TASK REQUIREMENTS: Would you transcribe the whole listing exactly, minus its pictures?

INFORMATION SUPPLIED:
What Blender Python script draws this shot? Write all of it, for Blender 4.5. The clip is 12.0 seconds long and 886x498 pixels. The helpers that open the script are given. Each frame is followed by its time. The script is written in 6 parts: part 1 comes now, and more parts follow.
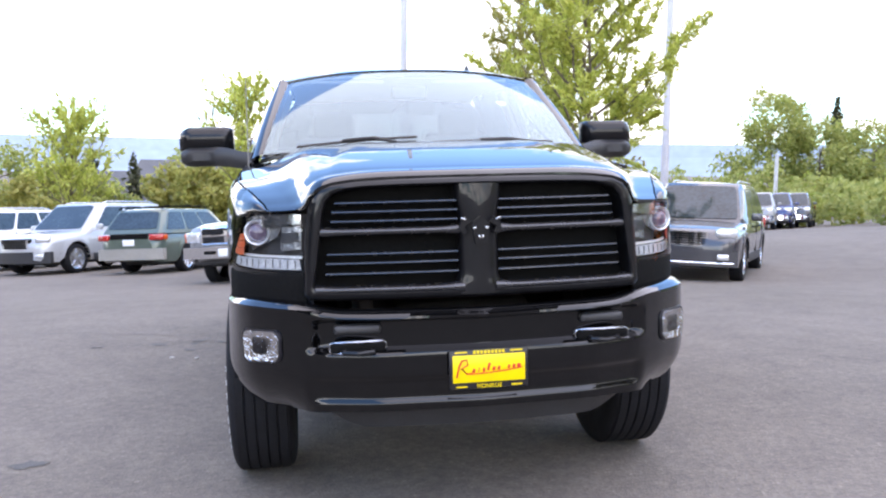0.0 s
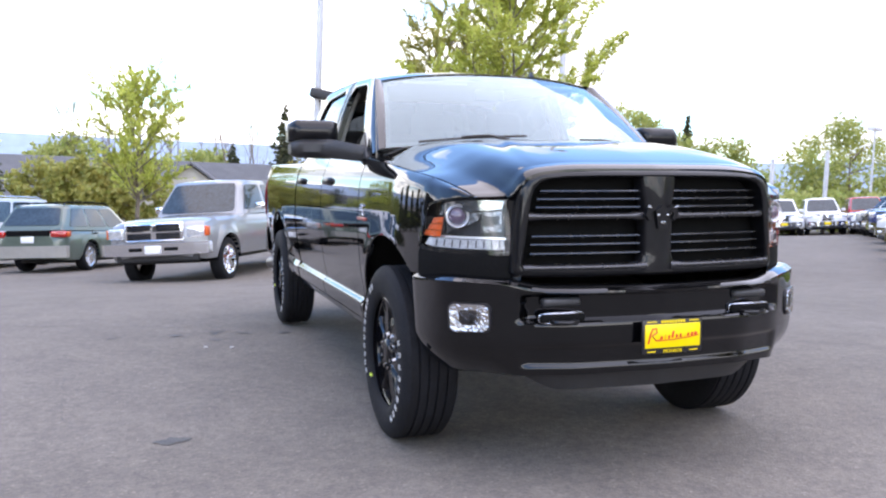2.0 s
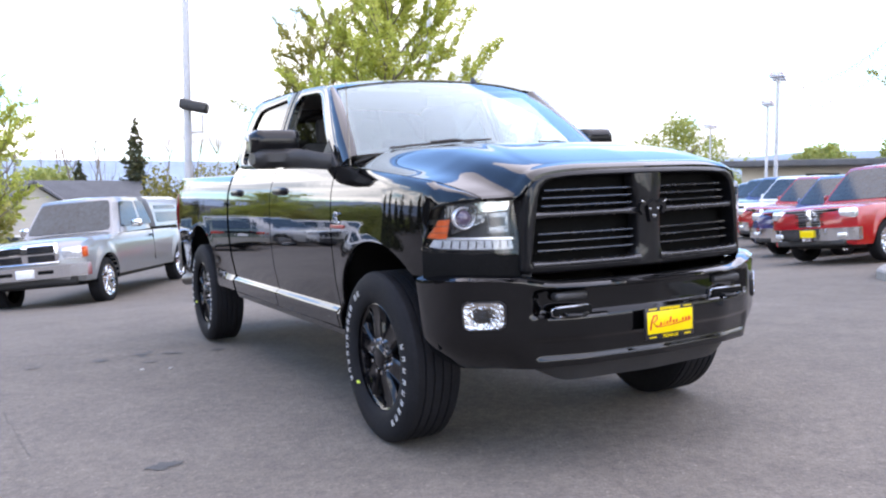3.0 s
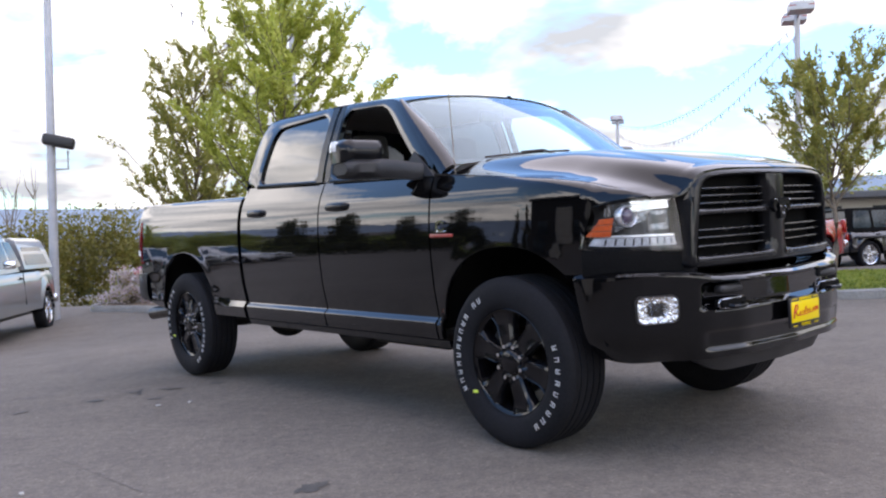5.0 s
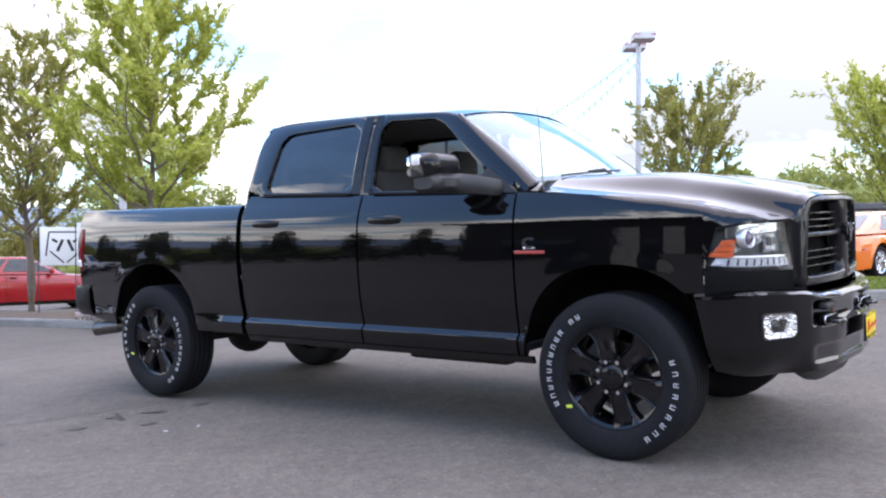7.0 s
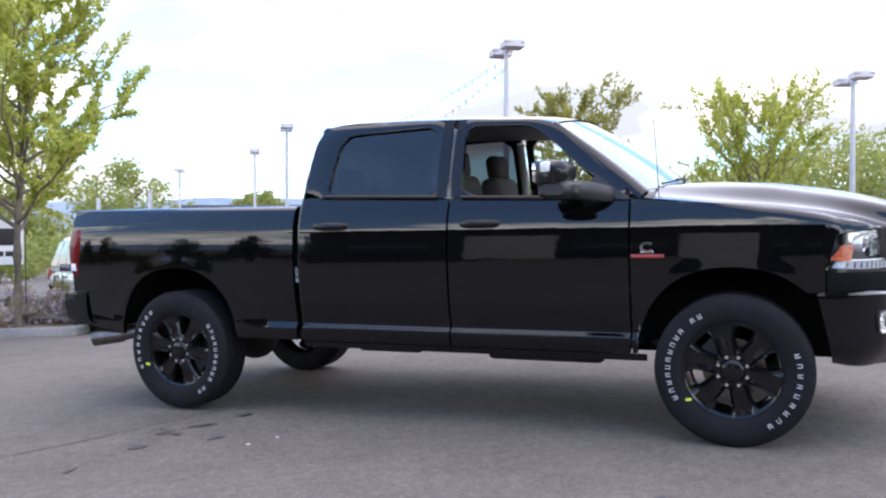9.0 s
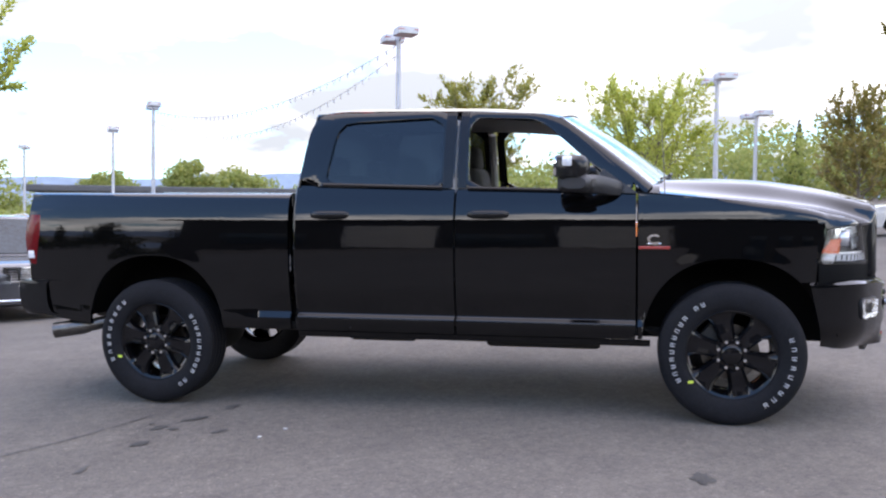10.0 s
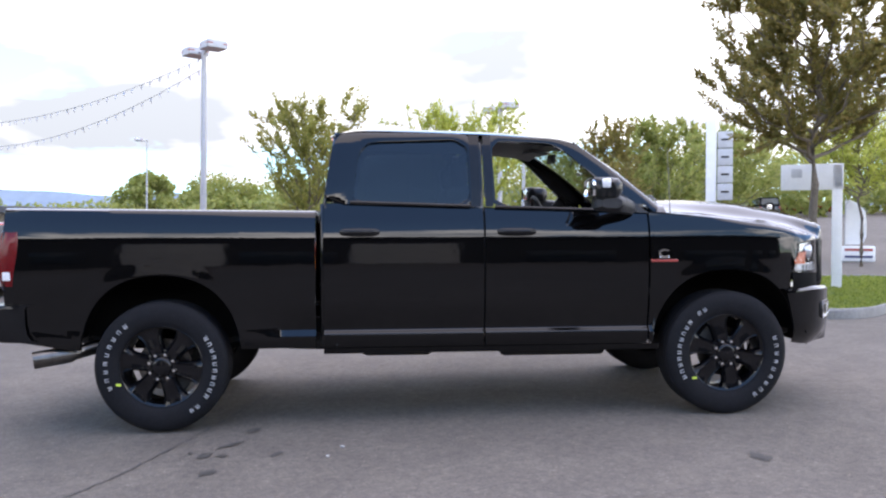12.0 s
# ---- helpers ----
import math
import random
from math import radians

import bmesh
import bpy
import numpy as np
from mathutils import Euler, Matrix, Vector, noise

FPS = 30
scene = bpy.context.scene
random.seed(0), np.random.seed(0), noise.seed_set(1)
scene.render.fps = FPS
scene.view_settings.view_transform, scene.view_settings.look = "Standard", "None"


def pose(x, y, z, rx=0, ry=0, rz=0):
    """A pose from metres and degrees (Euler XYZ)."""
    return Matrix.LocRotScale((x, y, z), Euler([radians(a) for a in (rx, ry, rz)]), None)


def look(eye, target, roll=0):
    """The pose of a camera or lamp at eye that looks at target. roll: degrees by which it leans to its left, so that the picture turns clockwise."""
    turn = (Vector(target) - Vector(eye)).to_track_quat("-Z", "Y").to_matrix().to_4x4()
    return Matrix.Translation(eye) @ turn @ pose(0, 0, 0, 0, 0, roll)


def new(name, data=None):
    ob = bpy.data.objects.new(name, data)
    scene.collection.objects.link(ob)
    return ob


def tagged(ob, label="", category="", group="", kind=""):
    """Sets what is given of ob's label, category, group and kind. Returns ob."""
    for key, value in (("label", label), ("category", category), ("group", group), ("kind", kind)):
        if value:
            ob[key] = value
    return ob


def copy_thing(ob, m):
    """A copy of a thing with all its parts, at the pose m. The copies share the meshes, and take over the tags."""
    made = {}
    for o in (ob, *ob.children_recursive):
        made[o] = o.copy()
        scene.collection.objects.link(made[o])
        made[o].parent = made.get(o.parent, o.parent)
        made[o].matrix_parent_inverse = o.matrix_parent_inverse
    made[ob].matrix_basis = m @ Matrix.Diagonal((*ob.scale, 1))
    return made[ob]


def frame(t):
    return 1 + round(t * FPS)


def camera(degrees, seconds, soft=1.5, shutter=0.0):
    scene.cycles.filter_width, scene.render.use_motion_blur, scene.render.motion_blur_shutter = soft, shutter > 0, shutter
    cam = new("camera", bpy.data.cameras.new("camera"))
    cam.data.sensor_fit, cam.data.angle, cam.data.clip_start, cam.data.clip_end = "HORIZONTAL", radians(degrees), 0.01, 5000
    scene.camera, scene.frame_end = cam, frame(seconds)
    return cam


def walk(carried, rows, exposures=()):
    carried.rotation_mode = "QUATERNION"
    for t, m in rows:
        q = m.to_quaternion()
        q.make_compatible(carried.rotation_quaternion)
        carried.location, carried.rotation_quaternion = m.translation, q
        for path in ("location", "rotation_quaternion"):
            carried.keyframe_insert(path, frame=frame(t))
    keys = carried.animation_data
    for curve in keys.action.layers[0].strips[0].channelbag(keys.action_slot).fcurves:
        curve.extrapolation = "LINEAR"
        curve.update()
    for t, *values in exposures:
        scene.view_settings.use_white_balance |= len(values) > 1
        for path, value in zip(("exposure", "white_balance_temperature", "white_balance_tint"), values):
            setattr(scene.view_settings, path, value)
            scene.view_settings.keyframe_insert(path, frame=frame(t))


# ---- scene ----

ANSWER FOR THE TASK:
What Blender Python script draws this shot? Write all of it, for Blender 4.5. The clip is 12.0 seconds long and 886x498 pixels. The helpers that open the script are given. Each frame is followed by its time. The script is written in 6 parts: part 1 comes now, and more parts follow.
0.0 s
2.0 s
3.0 s
5.0 s
7.0 s
9.0 s
10.0 s
12.0 s
# ---- helpers ----
import math
import random
from math import radians

import bmesh
import bpy
import numpy as np
from mathutils import Euler, Matrix, Vector, noise

FPS = 30
scene = bpy.context.scene
random.seed(0), np.random.seed(0), noise.seed_set(1)
scene.render.fps = FPS
scene.view_settings.view_transform, scene.view_settings.look = "Standard", "None"


def pose(x, y, z, rx=0, ry=0, rz=0):
    """A pose from metres and degrees (Euler XYZ)."""
    return Matrix.LocRotScale((x, y, z), Euler([radians(a) for a in (rx, ry, rz)]), None)


def look(eye, target, roll=0):
    """The pose of a camera or lamp at eye that looks at target. roll: degrees by which it leans to its left, so that the picture turns clockwise."""
    turn = (Vector(target) - Vector(eye)).to_track_quat("-Z", "Y").to_matrix().to_4x4()
    return Matrix.Translation(eye) @ turn @ pose(0, 0, 0, 0, 0, roll)


def new(name, data=None):
    ob = bpy.data.objects.new(name, data)
    scene.collection.objects.link(ob)
    return ob


def tagged(ob, label="", category="", group="", kind=""):
    """Sets what is given of ob's label, category, group and kind. Returns ob."""
    for key, value in (("label", label), ("category", category), ("group", group), ("kind", kind)):
        if value:
            ob[key] = value
    return ob


def copy_thing(ob, m):
    """A copy of a thing with all its parts, at the pose m. The copies share the meshes, and take over the tags."""
    made = {}
    for o in (ob, *ob.children_recursive):
        made[o] = o.copy()
        scene.collection.objects.link(made[o])
        made[o].parent = made.get(o.parent, o.parent)
        made[o].matrix_parent_inverse = o.matrix_parent_inverse
    made[ob].matrix_basis = m @ Matrix.Diagonal((*ob.scale, 1))
    return made[ob]


def frame(t):
    return 1 + round(t * FPS)


def camera(degrees, seconds, soft=1.5, shutter=0.0):
    scene.cycles.filter_width, scene.render.use_motion_blur, scene.render.motion_blur_shutter = soft, shutter > 0, shutter
    cam = new("camera", bpy.data.cameras.new("camera"))
    cam.data.sensor_fit, cam.data.angle, cam.data.clip_start, cam.data.clip_end = "HORIZONTAL", radians(degrees), 0.01, 5000
    scene.camera, scene.frame_end = cam, frame(seconds)
    return cam


def walk(carried, rows, exposures=()):
    carried.rotation_mode = "QUATERNION"
    for t, m in rows:
        q = m.to_quaternion()
        q.make_compatible(carried.rotation_quaternion)
        carried.location, carried.rotation_quaternion = m.translation, q
        for path in ("location", "rotation_quaternion"):
            carried.keyframe_insert(path, frame=frame(t))
    keys = carried.animation_data
    for curve in keys.action.layers[0].strips[0].channelbag(keys.action_slot).fcurves:
        curve.extrapolation = "LINEAR"
        curve.update()
    for t, *values in exposures:
        scene.view_settings.use_white_balance |= len(values) > 1
        for path, value in zip(("exposure", "white_balance_temperature", "white_balance_tint"), values):
            setattr(scene.view_settings, path, value)
            scene.view_settings.keyframe_insert(path, frame=frame(t))


# ---- scene ----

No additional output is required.